最後はカーリング選手のモチベーションだ。
代表への道は、現在、日本選手権が選考の役割を果たしている。トライアルを開催することもあるが、それも日本選手権の成績に基づいたチームが参加する。地区予選を勝てば日本選手権へ。そこで勝てば世界へ。という道筋は分かりやすく、またすべてのチームに五輪への糸は、細いかもしれないが平等に存在している。
選考方法をどうするかにもよるが、例えば、10選手を代表候補に挙げて「次の4年間、五輪目指してこのメンバーで頑張りましょう」という方向性を示す。すると、日本のカーリング人口は3000人前後だが、その場合、その10人以外の多くのカーラーが競技をやめてしまう可能性がある。
これも他の競技で喩えると、「地区予選で勝っても、甲子園は県選抜で行きます」と通達するのと同じことだ。

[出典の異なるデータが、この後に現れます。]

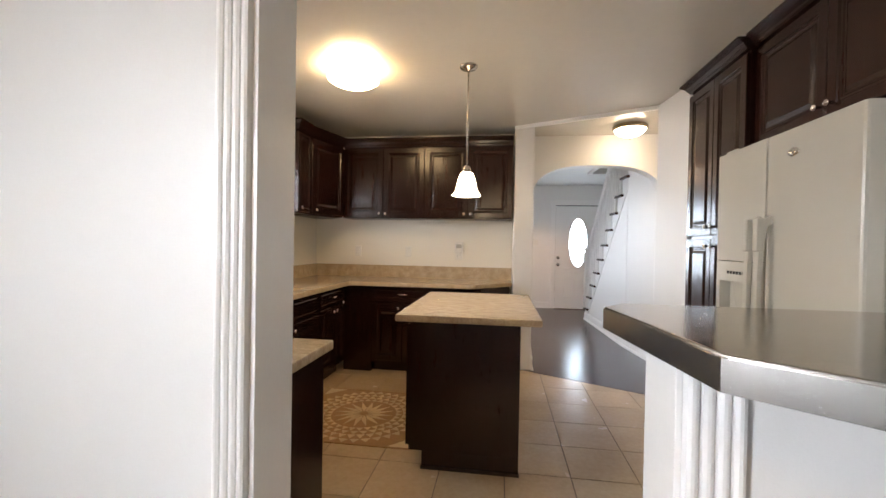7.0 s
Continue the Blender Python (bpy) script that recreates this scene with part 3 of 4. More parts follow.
for gx in (-0.25, 0.0, 0.25):
    bars = [((gx - 0.115, y - 0.006, 0.905), (gx + 0.115, y + 0.006, 0.918)) for y in (0.10, 0.22, 0.34, 0.46, 0.56)] + [((gx + s - 0.006, 0.08, 0.903), (gx + s + 0.006, 0.58, 0.916)) for s in (-0.11, 0.0, 0.11)] + [((gx + s - 0.008, y - 0.008, 0.884), (gx + s + 0.008, y + 0.008, 0.906)) for s in (-0.11, 0.11) for y in (0.09, 0.57)]
    part("grate", boxes(*bars, bevel=0.002), M_IRON, rg)
for gx in (-0.25, 0.25):
    for gy in (0.19, 0.46):
        part("burner", lathe([(0.05, 0), (0.05, 0.008), (0.035, 0.014), (0.035, 0.02), (0.0005, 0.02)], 18, (gx, gy, 0.885)), M_IRON, rg)

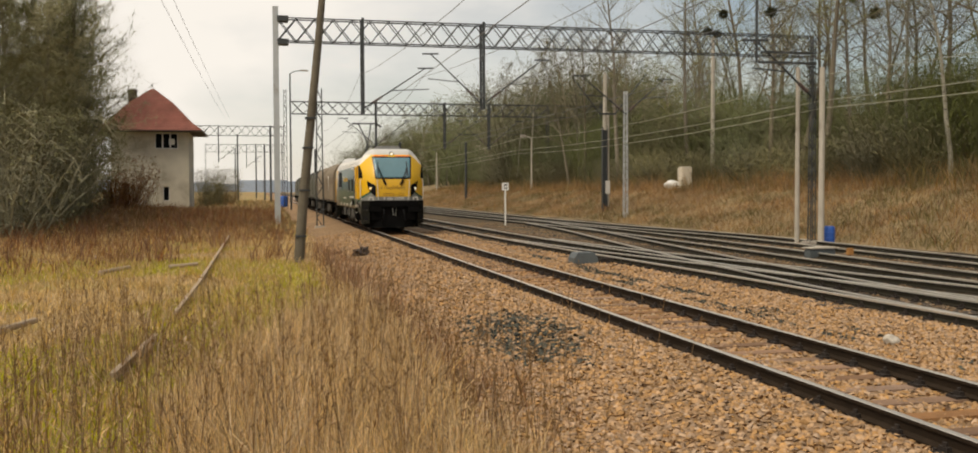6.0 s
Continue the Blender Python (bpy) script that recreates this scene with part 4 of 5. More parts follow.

高校球児はどんな弱小校でも甲子園を大目標に掲げて白球を追っている部分があるだろう。
そうなると日本選手権は選抜候補選手を選ぶ場になってしまい、カーリングにおけるもっとも大切な部分の一つであるチームプレーは置き去りにされ、個人のショット率を上げることに腐心する選手が続出するのは目に見えている。
さらに、2番目の予算の話とも関係するが、五輪の道が途切れた時、これまで支援していた企業はどうするか。考えると背筋が寒くなる。
選抜制導入論は、やはり五輪や世界選手権で結果が出ない時に論じられてきた経緯がある。ソチ五輪以降は世界で結果が出始めているので下火になってはいるが、ソチ前にはJOCから正式に提案された経緯もある。
あるトップ選手は「別にトライするのはいいけれど、そんな急にやったってうまくいくわけない」との意見を、カメラやマイクのないところで話してくれた。
監督、資金、モチベーション。それらの理由が複雑に絡みあって一筋縄ではいかない話だから、今回の五輪でカーリングが脚光を浴び、長期的な支援をする企業が増え、協会の組織力もアップ──すべての話はそれからなのかもしれない。いずれにしても、一朝一夕でトライするような安易な話ではないことは確かだ。